Akira Blount was born in 1945 and grew up in Madison, Wisconsin. She continued her education at the University of Wisconsin-Madison where she graduated with a Bachelor's degree in Art Education. She started making dolls from cotton stockings in 1970 and they quickly evolved into a steady source of income. Over the next nine years her mastery of needle sculpting evolved into a style well known as her own. In 1979 she moved to Tennessee with her husband and 2 children. Her children have since grown and moved on but she and her husband still live on 80 acres in the foothills of the Smoky Mountains. When she is not working on dolls, Akira loves to garden, raise chickens, and take long walks in the woods with her Papillon dogs where she often finds inspiration for her new works.

Akira's work has been admired and collected all over the world. Since 1986 she has been published over 30 times in magazines as diverse as American Craft Magazine, Smithsonian Magazine, Fiber Arts Design Book III, and Contemporary Doll. Books include: Craft in America: Celebrating the Creative Work of the Hand by Phyllis George, The White House Collection of American Crafts by Michael Monroe, Anatomy of a Doll by Susanna Oroyan and 500 Handmade Dolls by Lark Press which she curated and wrote the introduction for. She has taught her dollmaking techniques at doll clubs and craft schools around the country. Permanent Collections include MUSEE des ARTS DECORATIF, Paris France, MUSEE de POUPEES, Josselin France, CLINTON LIBRARY, Little Rock, AR, SEKIGUCHI DOLL GARDEN, Izu, Shizuoka Japan, ROSALIE WHYEL MUSEUM, Bellevue, Washington, MUSEUM OF ARTS and SCIENCES, Macon, Georgia, and the TENNESSEE STATE MUSEUM, Nashville, Tennessee.
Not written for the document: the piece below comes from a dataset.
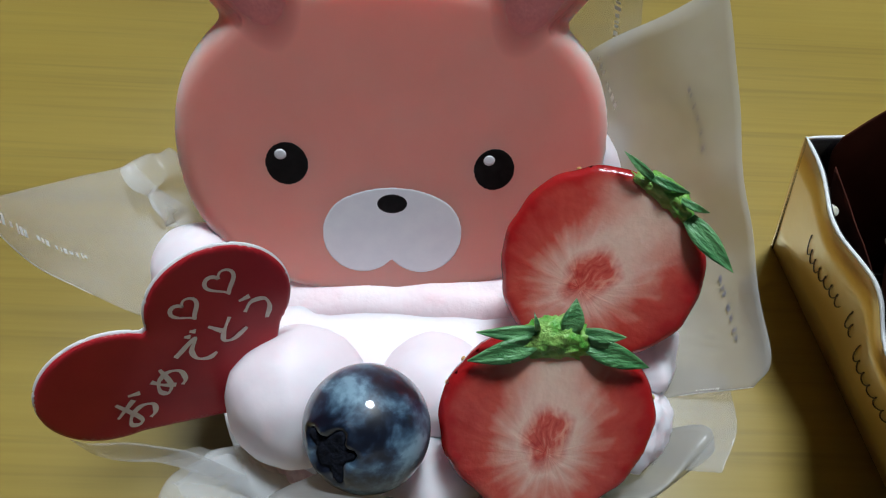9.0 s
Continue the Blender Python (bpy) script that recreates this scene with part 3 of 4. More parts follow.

Exhibitions include National Museum of American Art, Washington, DC, American Folk Art Museum, NYC, NY, Mint Museum of Fine Art, Charlotte, NC, Santa Barbara Museum of Art, Santa Barbara, CA, Tampa Museum of Fine Art, Tampa, FL. The White House Collection of American Craft, a collection of over 70 pieces of contemporary crafts of which Akira is the only doll artist, has traveled to museums all over the USA since 1994 and is now on permanent display at the Clinton Library in Little Rock, Arkansas. Akira has also received the recognition of more than 20 awards at juried shows over the years.